----- Exercise input

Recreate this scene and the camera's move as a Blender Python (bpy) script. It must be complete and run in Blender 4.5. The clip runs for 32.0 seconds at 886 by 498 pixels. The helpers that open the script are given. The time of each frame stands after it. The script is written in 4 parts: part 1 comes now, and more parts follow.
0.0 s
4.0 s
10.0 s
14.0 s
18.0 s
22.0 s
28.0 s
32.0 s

----------
----- Exercise input

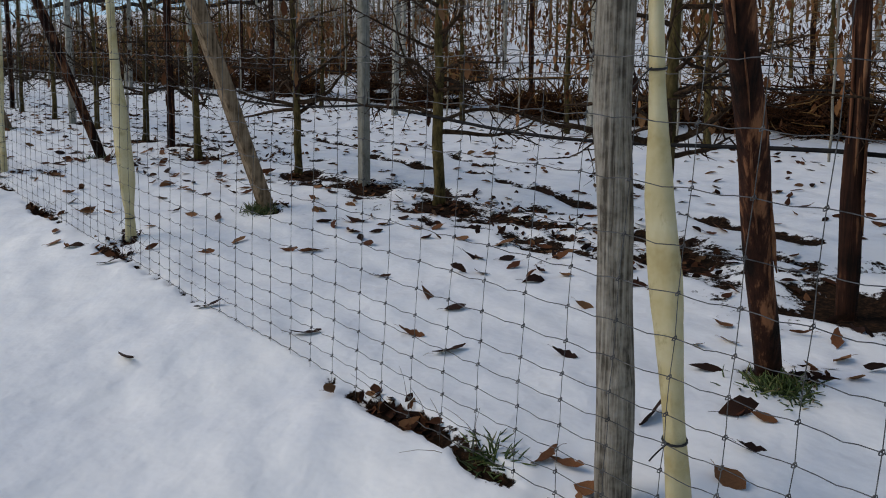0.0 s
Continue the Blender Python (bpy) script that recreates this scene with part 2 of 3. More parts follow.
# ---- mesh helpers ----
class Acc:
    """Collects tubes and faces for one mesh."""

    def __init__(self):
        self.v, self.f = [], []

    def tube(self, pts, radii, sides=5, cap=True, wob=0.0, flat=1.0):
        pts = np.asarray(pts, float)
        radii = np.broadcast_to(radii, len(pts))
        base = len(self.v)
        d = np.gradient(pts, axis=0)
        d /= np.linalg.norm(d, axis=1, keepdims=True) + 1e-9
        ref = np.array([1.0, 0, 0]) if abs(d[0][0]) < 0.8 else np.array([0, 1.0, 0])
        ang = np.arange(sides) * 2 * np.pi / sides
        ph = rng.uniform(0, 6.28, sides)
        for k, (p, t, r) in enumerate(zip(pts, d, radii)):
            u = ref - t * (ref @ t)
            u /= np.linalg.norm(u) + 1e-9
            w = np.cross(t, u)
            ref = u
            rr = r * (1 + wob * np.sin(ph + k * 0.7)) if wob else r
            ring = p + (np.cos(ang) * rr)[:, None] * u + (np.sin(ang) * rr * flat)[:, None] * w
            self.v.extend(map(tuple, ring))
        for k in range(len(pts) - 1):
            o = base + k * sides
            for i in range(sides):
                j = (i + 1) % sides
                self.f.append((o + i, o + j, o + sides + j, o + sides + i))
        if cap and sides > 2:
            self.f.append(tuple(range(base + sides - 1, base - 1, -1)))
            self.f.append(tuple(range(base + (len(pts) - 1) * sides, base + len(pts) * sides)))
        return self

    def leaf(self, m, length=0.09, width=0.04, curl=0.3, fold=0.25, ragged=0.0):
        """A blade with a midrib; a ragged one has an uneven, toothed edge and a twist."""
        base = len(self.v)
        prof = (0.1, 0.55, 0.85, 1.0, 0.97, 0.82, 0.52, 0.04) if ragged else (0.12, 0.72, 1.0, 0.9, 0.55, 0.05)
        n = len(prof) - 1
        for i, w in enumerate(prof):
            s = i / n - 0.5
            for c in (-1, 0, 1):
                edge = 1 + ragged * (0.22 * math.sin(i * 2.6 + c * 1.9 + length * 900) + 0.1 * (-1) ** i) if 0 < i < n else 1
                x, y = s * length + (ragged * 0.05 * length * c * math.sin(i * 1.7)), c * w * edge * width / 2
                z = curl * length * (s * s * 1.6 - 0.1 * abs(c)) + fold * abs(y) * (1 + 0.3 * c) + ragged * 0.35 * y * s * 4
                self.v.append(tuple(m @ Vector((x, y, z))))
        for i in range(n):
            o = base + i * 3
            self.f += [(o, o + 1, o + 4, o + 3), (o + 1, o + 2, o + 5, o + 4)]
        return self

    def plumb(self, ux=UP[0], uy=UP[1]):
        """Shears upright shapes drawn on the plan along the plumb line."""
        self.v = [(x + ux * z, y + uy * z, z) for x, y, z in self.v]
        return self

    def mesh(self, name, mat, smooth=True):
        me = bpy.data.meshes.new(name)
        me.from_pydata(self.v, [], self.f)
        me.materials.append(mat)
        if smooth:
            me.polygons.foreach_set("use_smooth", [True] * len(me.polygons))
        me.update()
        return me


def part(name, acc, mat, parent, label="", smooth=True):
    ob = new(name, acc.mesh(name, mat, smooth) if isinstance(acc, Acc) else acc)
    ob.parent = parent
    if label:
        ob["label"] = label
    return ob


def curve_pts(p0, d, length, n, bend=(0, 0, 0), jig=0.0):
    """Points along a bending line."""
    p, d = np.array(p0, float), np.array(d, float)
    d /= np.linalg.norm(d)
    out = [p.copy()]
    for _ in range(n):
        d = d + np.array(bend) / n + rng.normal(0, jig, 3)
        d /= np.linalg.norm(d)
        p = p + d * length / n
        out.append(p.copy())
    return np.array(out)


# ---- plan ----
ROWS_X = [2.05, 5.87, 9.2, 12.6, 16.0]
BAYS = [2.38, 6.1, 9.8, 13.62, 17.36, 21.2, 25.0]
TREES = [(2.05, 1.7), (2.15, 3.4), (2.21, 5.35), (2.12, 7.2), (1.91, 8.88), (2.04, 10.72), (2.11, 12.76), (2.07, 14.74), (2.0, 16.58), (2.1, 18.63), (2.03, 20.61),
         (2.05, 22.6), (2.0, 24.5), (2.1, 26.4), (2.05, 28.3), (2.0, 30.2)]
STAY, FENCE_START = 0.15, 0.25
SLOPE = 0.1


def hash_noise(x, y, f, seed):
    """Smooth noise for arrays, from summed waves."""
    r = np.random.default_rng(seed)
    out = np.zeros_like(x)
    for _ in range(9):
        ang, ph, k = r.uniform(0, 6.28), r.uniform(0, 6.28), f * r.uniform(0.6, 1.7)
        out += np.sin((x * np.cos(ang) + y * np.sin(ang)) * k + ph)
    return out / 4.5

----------
----- Exercise input

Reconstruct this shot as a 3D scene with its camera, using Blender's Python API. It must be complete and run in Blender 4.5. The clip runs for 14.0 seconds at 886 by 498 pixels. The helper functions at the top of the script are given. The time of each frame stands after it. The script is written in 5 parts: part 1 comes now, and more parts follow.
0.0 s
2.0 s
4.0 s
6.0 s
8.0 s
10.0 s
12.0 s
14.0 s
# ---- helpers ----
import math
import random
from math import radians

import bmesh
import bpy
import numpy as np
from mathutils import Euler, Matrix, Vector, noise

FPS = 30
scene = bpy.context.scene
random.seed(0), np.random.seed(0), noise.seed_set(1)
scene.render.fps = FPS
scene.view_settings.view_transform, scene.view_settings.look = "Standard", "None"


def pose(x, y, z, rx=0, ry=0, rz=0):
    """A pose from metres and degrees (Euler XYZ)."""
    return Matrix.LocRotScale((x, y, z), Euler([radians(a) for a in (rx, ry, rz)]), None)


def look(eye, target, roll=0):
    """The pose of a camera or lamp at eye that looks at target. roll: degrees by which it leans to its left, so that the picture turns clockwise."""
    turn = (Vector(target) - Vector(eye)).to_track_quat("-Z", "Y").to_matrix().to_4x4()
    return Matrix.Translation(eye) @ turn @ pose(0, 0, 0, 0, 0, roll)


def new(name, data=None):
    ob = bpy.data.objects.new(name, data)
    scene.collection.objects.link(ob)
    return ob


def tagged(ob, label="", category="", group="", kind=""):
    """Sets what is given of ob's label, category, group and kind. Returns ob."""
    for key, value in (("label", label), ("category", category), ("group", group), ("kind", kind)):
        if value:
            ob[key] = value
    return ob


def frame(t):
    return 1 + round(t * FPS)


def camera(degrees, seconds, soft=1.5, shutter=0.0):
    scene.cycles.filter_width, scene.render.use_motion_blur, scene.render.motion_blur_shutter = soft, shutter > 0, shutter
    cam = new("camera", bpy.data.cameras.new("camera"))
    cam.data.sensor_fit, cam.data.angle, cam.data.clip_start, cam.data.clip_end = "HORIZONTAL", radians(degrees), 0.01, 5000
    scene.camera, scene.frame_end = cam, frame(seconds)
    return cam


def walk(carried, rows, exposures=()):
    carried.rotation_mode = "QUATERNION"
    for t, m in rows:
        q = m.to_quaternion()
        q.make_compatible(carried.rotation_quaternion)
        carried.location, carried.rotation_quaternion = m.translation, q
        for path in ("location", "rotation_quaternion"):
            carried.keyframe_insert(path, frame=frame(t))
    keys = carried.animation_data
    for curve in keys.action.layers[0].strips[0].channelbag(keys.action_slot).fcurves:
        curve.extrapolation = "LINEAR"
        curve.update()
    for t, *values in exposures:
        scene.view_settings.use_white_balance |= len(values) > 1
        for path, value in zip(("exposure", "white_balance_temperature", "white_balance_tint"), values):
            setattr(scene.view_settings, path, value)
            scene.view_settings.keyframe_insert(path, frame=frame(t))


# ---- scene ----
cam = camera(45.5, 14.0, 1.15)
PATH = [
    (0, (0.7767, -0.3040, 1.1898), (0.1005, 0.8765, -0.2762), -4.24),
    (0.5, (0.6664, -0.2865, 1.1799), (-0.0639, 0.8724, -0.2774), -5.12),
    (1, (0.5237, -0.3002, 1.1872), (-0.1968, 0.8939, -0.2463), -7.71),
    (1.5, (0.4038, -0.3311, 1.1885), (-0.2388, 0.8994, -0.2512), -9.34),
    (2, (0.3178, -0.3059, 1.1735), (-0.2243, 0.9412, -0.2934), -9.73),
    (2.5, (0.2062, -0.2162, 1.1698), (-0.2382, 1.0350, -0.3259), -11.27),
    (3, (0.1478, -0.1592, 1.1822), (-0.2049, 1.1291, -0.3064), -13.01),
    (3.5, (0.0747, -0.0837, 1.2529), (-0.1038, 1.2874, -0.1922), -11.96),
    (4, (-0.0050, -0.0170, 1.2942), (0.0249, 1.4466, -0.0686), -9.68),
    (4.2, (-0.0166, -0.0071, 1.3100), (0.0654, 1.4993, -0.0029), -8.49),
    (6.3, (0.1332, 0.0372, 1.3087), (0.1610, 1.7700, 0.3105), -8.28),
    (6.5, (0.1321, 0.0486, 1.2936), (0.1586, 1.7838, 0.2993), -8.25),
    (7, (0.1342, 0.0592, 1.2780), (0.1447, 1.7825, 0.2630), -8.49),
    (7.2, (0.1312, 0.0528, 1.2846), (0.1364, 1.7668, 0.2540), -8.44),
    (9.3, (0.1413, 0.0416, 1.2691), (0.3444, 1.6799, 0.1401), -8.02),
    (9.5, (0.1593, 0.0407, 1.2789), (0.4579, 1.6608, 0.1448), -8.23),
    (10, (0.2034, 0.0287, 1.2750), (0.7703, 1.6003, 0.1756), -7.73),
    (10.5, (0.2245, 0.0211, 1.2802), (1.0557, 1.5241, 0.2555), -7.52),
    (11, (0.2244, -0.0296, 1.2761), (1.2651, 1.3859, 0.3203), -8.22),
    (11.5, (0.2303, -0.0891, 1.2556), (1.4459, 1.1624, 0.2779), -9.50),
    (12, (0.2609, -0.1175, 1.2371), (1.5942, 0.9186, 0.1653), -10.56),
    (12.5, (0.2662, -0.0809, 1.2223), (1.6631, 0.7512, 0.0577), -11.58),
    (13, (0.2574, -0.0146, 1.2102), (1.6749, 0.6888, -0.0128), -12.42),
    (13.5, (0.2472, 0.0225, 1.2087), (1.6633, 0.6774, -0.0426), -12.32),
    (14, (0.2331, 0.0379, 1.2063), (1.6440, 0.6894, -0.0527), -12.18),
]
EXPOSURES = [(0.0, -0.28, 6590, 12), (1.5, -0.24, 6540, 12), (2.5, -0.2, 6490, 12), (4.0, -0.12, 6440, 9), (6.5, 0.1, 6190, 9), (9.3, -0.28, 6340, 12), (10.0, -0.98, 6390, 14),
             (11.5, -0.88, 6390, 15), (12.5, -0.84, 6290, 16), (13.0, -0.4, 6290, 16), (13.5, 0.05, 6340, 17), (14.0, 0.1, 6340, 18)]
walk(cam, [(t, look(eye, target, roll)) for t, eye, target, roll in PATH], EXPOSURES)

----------

What you have to do - Repeat exactly the lines from the one containing "Continue the Blender" to the one containing "self.v, self.f = [], []", both lines included, and nothing else.

In response -
Continue the Blender Python (bpy) script that recreates this scene with part 2 of 3. More parts follow.
# ---- mesh helpers ----
class Acc:
    """Collects tubes and faces for one mesh."""

    def __init__(self):
        self.v, self.f = [], []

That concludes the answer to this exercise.